Be Good, Smile Pretty is about Tracy's search, but it's also about coming to terms with grief, loss, and mourning. A segment of the film deals with Tracy's discussing grief and mourning with her mother in a rather charged debate; it's clear that their emotions, while overlapping in their commonality, are coming from different angles. Her mother lost someone she knew and loved; Tracy grew up with a glaring absence in her life. In the end, Be Good, Smile Pretty is not so much about death but learning how to go on with life. It's not an easy program to watch, but it remains a riveting piece of work.



Be Good, Smile Pretty is presented in widescreen aspect ratio of 1.78:1, and is anamorphically enhanced for your widescreen-viewing affection. The videotaped presentation is extremely pleasant, with rich vibrant colors and strong contrasts. Sharpness levels seem a tad soft at times, and there are some occasions of video noise, but the transfer is generally clean and well-represented.


The audio is presented in monaural Dolby Digital 2.0, and is quite appropriately handled for this documentary. The dialog is presented clearly and reasonably without distortion, hiss, or hollow elements. The orchestrations are subtle and effective without overpowering the dialog.
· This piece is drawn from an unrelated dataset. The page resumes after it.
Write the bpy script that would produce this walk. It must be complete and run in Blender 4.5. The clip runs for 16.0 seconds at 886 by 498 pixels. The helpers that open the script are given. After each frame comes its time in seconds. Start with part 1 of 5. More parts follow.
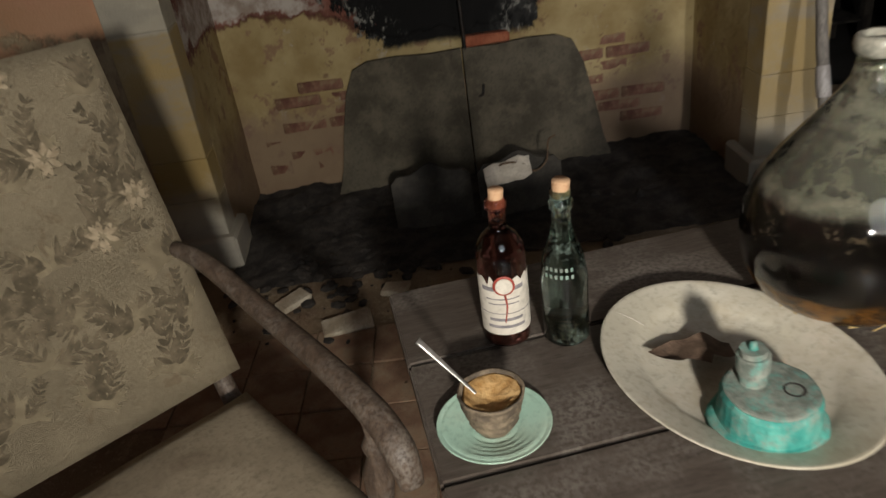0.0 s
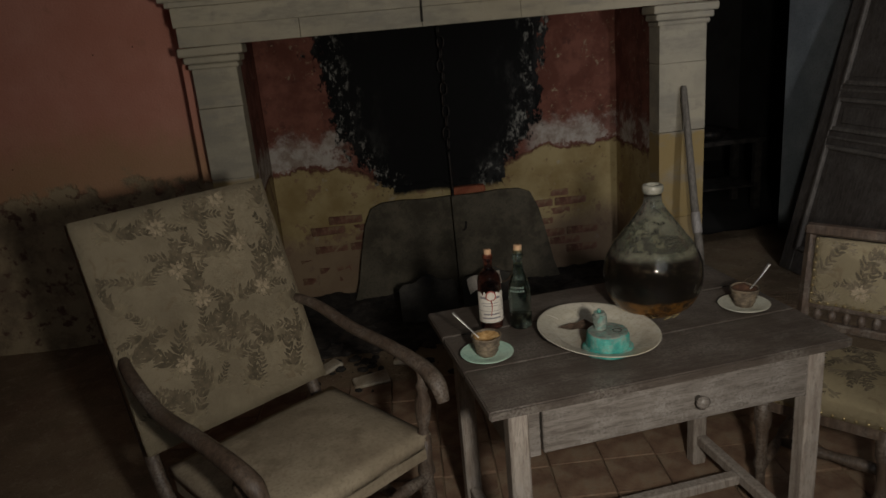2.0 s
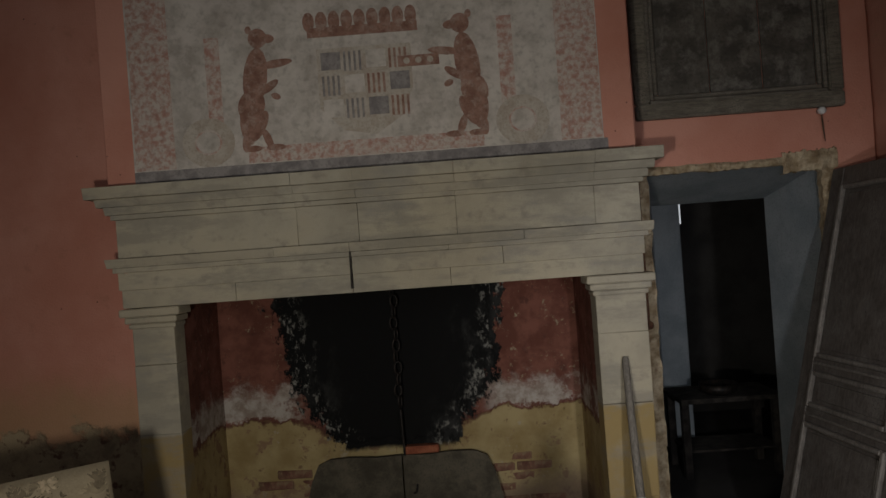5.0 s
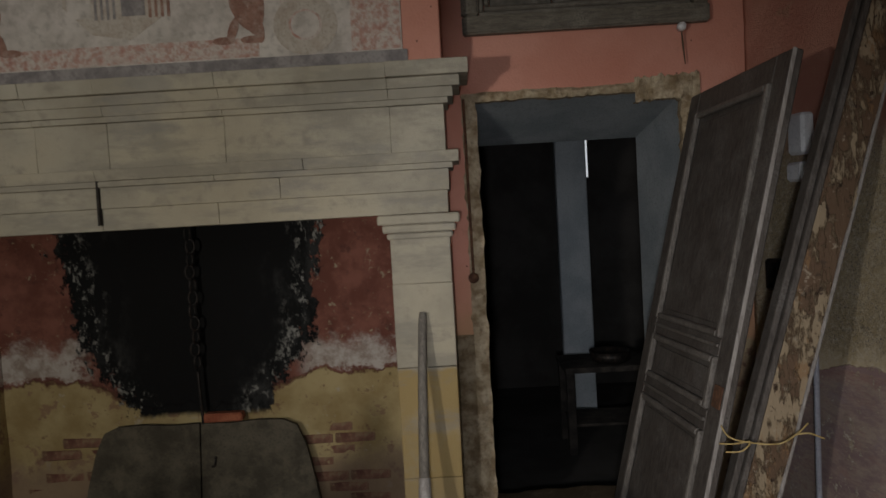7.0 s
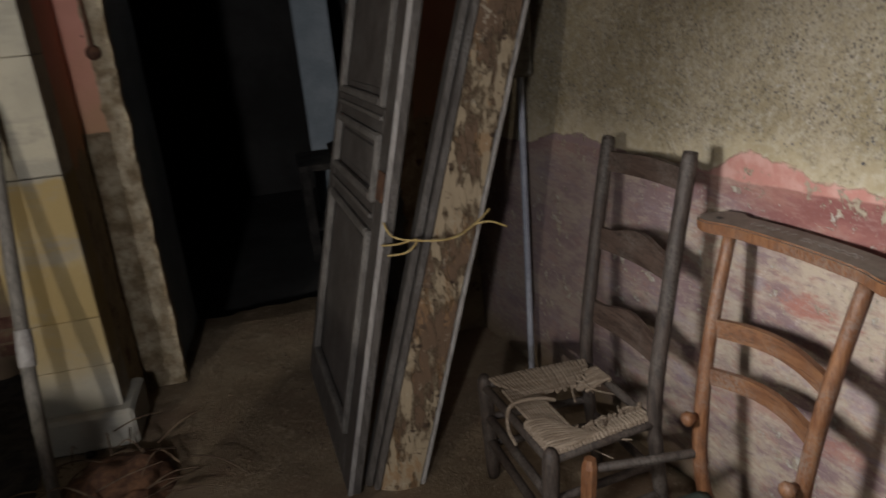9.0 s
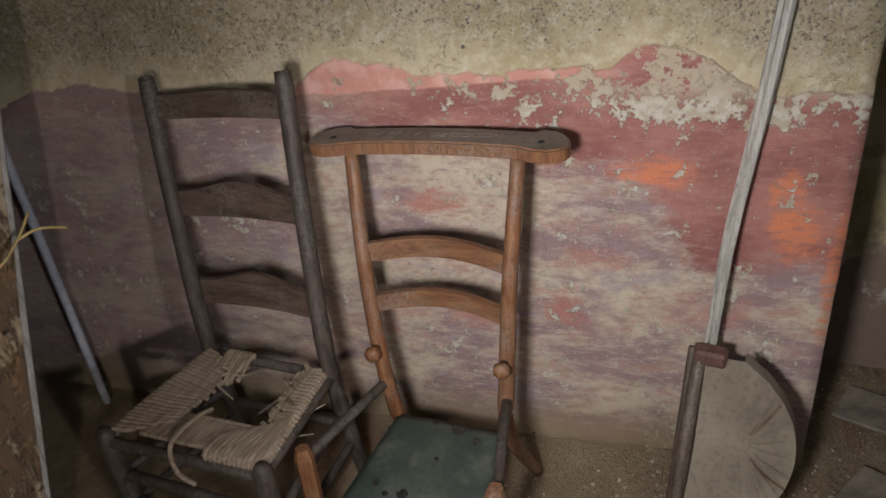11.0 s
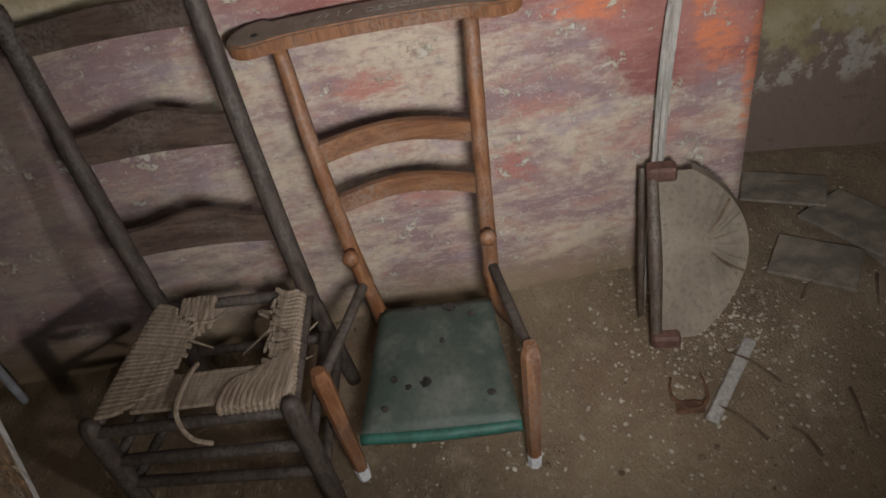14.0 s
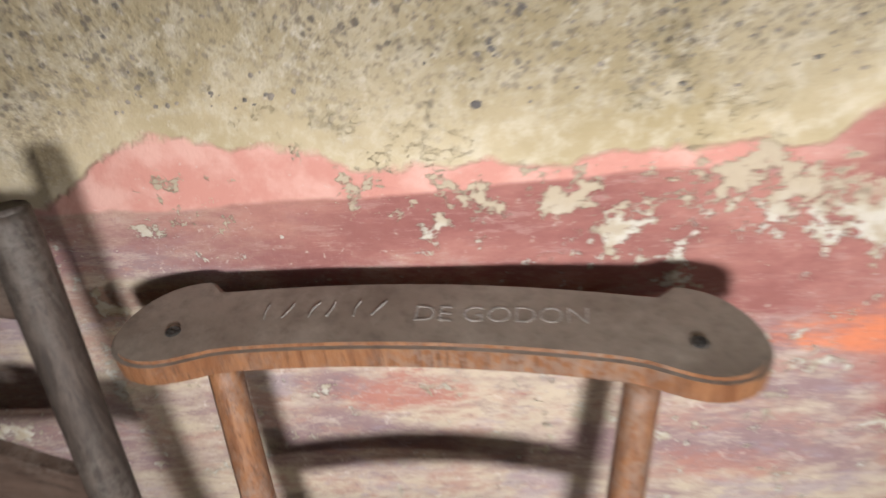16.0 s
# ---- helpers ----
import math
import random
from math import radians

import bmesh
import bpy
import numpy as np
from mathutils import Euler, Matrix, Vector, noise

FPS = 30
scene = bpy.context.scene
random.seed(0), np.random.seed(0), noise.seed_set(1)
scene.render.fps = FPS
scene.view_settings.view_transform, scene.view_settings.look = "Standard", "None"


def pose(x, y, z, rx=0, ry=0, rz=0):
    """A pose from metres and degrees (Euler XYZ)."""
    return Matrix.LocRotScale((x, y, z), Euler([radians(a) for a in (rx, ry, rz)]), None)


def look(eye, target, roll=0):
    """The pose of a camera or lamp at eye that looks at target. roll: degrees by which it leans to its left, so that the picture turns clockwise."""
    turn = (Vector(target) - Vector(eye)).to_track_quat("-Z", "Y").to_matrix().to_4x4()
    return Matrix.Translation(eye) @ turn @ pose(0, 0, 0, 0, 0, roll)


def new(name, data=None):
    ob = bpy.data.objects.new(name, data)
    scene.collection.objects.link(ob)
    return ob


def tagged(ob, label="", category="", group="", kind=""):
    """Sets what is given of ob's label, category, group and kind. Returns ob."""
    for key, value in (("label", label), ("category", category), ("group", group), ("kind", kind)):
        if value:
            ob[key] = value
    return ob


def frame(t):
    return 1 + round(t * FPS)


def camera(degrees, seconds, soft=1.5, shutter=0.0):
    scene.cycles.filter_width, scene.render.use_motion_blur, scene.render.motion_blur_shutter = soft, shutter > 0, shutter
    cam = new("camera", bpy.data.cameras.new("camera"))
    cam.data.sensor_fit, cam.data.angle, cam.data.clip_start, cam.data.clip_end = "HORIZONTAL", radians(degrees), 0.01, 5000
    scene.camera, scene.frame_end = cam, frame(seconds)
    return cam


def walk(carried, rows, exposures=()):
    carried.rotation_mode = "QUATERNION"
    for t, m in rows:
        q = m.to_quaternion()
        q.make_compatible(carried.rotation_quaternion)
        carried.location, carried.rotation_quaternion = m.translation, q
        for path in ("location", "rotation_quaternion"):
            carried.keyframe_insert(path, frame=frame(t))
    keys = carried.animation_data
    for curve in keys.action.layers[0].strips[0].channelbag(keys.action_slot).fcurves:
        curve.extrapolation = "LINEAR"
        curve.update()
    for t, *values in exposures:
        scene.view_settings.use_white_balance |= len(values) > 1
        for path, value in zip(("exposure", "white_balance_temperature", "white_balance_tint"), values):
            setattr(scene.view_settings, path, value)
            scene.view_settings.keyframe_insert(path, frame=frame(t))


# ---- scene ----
cam = camera(63.5, 16.0, 1.5, 0.35)
PATH = [
    (0, (0.66, 0.375, 1.381), (0.683, 2.124, 0.411), -8.1),
    (0.5, (0.608, 0.069, 1.474), (0.751, 1.884, 0.646), -7.4),
    (1, (0.605, -0.231, 1.535), (0.788, 1.621, 0.803), -6.5),
    (1.5, (0.518, -0.467, 1.572), (0.68, 1.416, 0.918), -5.6),
    (2, (0.451, -0.706, 1.606), (0.62, 1.196, 1.01), -5.2),
    (2.5, (0.616, -0.847, 1.658), (0.838, 1.071, 1.136), -4.6),
    (3, (0.835, -0.851, 1.696), (1.122, 1.082, 1.268), -3.8),
    (3.5, (1.032, -0.695, 1.745), (1.315, 1.265, 1.463), -3.2),
    (4, (1.184, -0.659, 1.794), (1.322, 1.335, 1.711), -2.7),
    (4.2, (1.22, -0.671, 1.808), (1.264, 1.329, 1.803), -2.5),
    (6.3, (1.792, -0.315, 1.66), (1.731, 1.684, 1.655), -4.7),
    (6.5, (1.947, -0.234, 1.62), (1.904, 1.765, 1.571), -4.3),
    (7, (2.289, -0.025, 1.579), (2.245, 1.973, 1.494), -3.2),
    (7.5, (2.441, 0.218, 1.505), (2.326, 2.207, 1.336), -1.5),
    (8, (2.59, 0.366, 1.422), (2.503, 2.345, 1.145), -1.0),
    (8.5, (2.81, 0.498, 1.385), (2.933, 2.428, 0.875), -3.0),
    (9, (2.926, 0.619, 1.357), (3.315, 2.468, 0.701), -5.3),
    (9.5, (2.875, 0.789, 1.333), (3.611, 2.462, 0.522), -6.8),
    (10, (2.806, 0.875, 1.325), (3.952, 2.223, 0.393), -6.9),
    (10.2, (2.789, 0.906, 1.325), (4.036, 2.145, 0.371), -6.2),
    (12.3, (2.678, 1.427, 1.341), (4.307, 1.879, 0.271), -10.0),
    (12.5, (2.669, 1.43, 1.321), (4.274, 1.854, 0.206), -10.1),
    (13, (2.632, 1.435, 1.301), (4.158, 1.811, 0.064), -11.5),
    (13.5, (2.63, 1.439, 1.306), (4.117, 1.787, 0.015), -11.9),
    (14, (2.678, 1.451, 1.341), (4.156, 1.794, 0.037), -11.8),
    (14.5, (2.801, 1.481, 1.368), (4.31, 1.846, 0.108), -10.5),
    (15, (3.029, 1.48, 1.35), (4.571, 1.904, 0.149), -8.7),
    (15.5, (3.253, 1.485, 1.355), (4.799, 1.985, 0.189), -6.7),
    (16, (3.49, 1.621, 1.242), (5.013, 2.11, 0.042), -5.7),
]
EXPOSURES = [(0.0, 0.55), (0.5, 0.02), (1.0, -0.33), (1.5, -0.55), (2.0, -0.7), (3.5, -0.5), (4.2, -0.35), (6.3, -0.22), (7.0, -0.15), (8.0, -0.24), (9.0, -0.1), (10.0, -0.05), (12.3, -0.1), (14.5, -0.05), (15.2, 0.3), (16.0, 0.8)]
walk(cam, [(t, look(eye, target, roll)) for t, eye, target, roll in PATH], EXPOSURES)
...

This is a quiet, tender movie and the audio presentation is not only quite suitable but very tasteful.


Extended Interviews is divided into two sections: the first, "The Children", features over twenty minutes of interviews featuring six people who lost their fathers in Vietnam. The second, "Vietnam Veterans", contains nearly sixteen minutes of interviews with veterans of that conflict. Photo Gallery contains fourteen photographs of Don Droz in Vietnam, the Droz family, and Tracy Droz Tragos. Filmmaker Statement is a short text piece in which writer/director/producer Tracy Tragos explains why she set out on this journey, and what she hopes to accomplish with this project. Crew Biographies contains background information on the director, executive producer, co-producer, director of photography, and editor. Resource Guide contains links and contact information for the Associates of Vietnam Veterans of America, The Doughy Center, Gold Star Wives, Sons and Daughters in Touch, Swift Boat Sailors Association, Swords to Plowshares, the Vietnam Veterans Memorial Fund, and a variety of other organizations. About Docudrama provides some short text passages about the company that released this DVD. Catalog/Trailers contains a list of DVDs that Docudrama has released, as well as trailers for some of these releases. Finally Credits contains the DVD production credits.

Final Thoughts

Be Good, Smile Pretty is an affecting feature that creates a powerful meditation on real grief and loss that few films ever come close to eliciting. Although the feature runs less than an hour, the emotional reaction that it evokes is palpable and very real. If you've ever experienced the pain of losing a loved one, many of the reactions experienced here are familiar. Tracey Droz Tragos's experience adds another dimension to the proceedings: she struggles to learn about the father she never knew in the shadow of a large family that knew and loved him, and had to lose him at such a young age. I recommend this DVD wholeheartedly; the film is remarkably powerful and heartbreaking, but it leads to a message of healing and the ability to move forward in life.